The most important part of this project was documenting the process. Some students made videos of their pieces because they were ephemeral and disappeared or degraded quickly. Others documented their work over a longer period, showing how their sculptures devolved into nature.

Textile: In this project students used their own clothes or wearable objects as a base and built their artwork by adding to it. The concept or story behind the clothing was a critical component of this project. Our focus was on the identity evoked by the clothes, which they critiqued through their own memories of them.

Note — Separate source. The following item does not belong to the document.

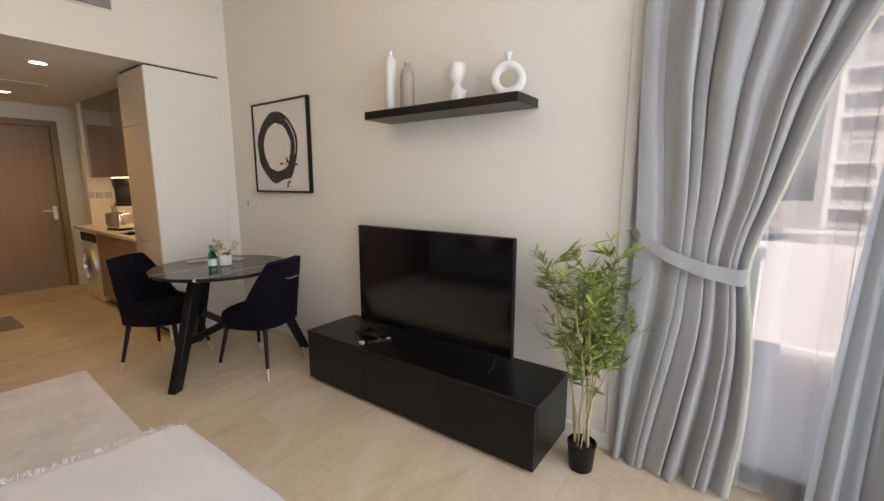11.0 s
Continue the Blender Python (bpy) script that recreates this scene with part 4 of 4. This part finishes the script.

Found Objects: For this project, students used 2 or 3 found objects which could be man-made, natural, or even just a piece of trash. They combined these objects in such a way that they lost their original identity and function, becoming something completely new. The subject of their pieces took its inspiration from the objects they used. In opposite of the final project for the class, their concept here was created after the fact, from the object or material itself.

Shelter as an Identity: Students developed this project based on a critical questioning of the very meanings of shelter and home, thinking of the similarities and differences between these two concepts. They used materials they already had at home. Students learned how to first work on a concept, and them build an object based on it—focusing on how decision making is an important part in the process of creating art, working with limited objects and space.